## Challenge
Pictures in the data below are not part of the copy; transcribe everything else exactly.
==============================
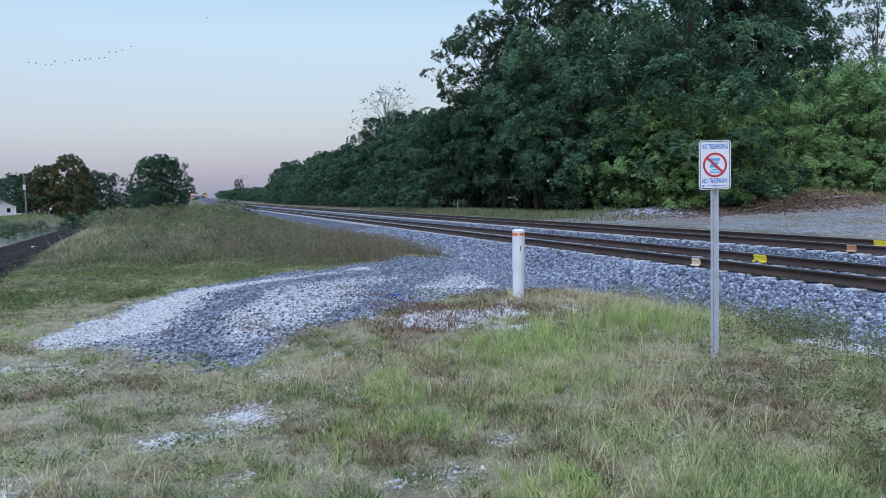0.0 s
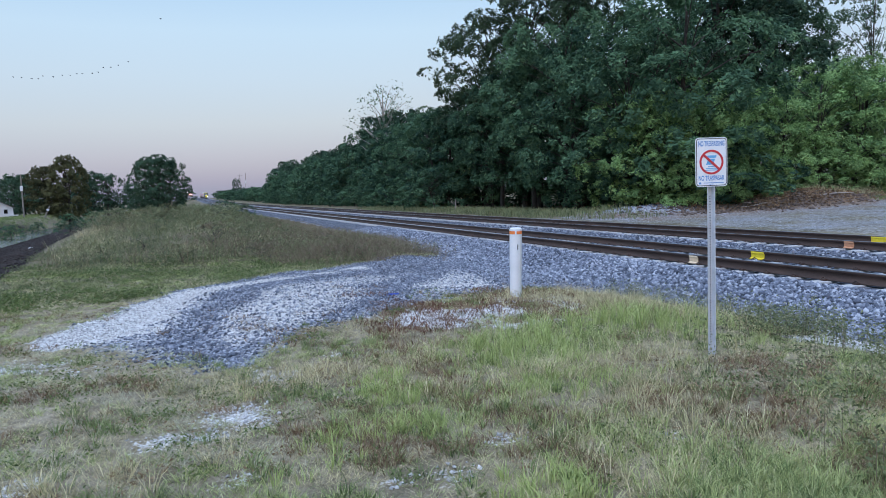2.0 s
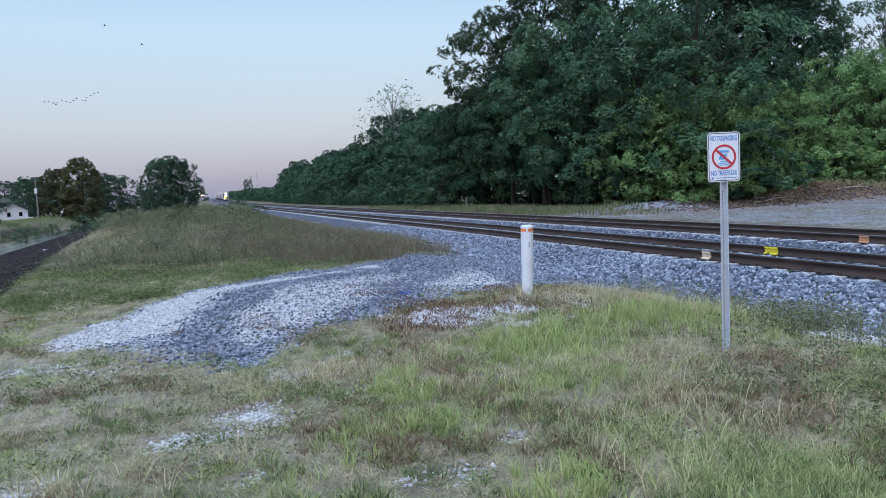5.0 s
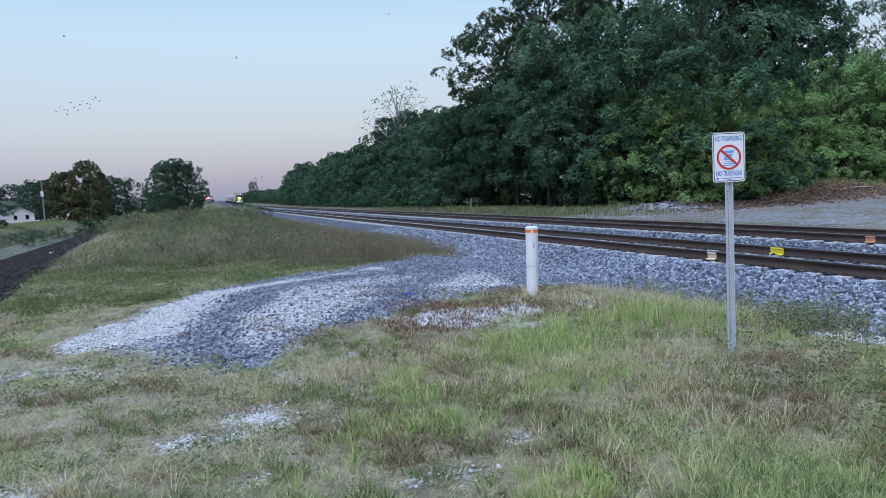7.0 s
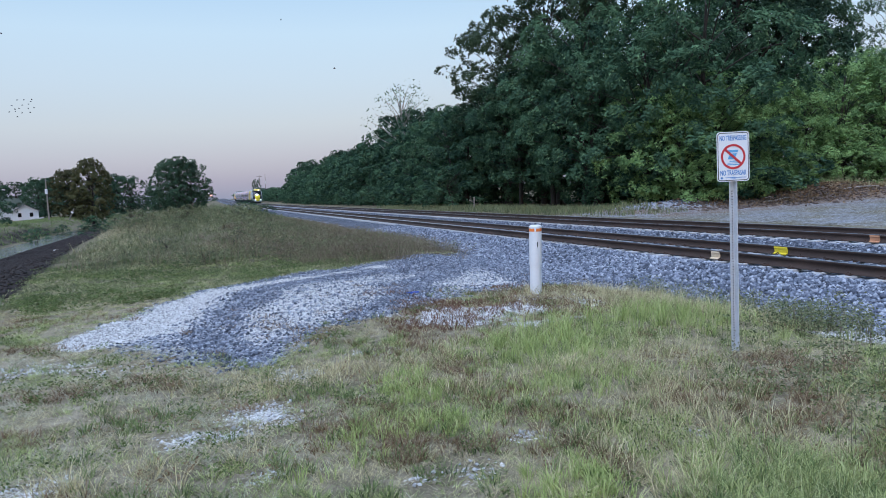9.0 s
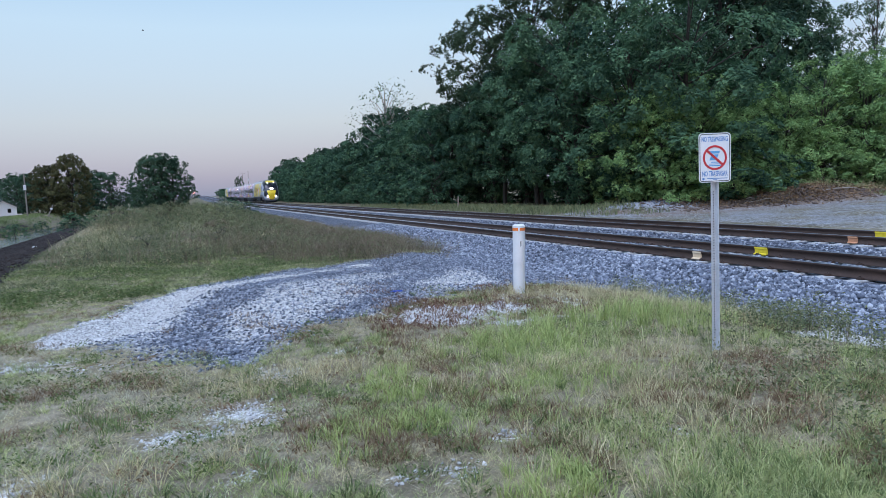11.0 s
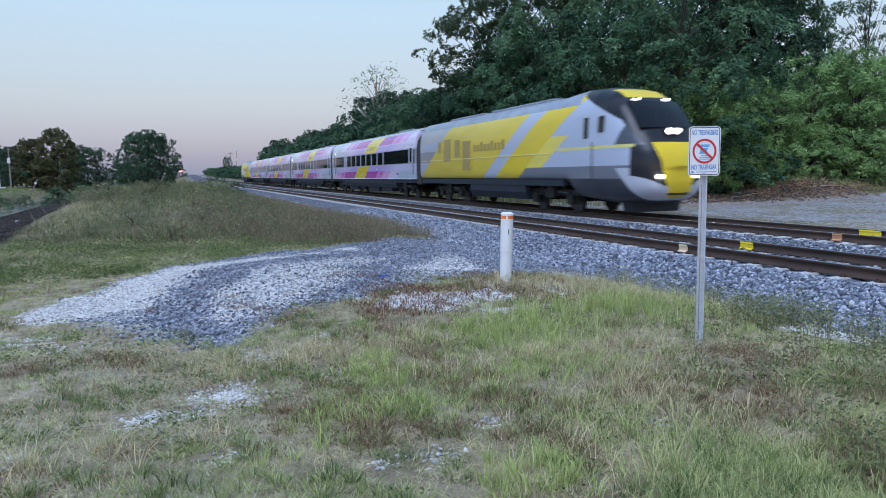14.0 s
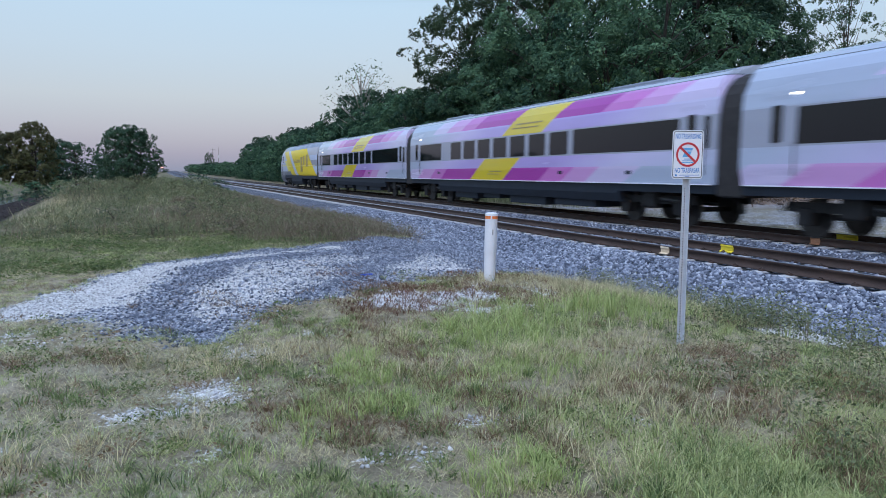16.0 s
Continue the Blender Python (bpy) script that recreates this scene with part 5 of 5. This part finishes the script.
==============================
## Result for this exercise
0.0 s
2.0 s
5.0 s
7.0 s
9.0 s
11.0 s
14.0 s
16.0 s
Continue the Blender Python (bpy) script that recreates this scene with part 5 of 5. This part finishes the script.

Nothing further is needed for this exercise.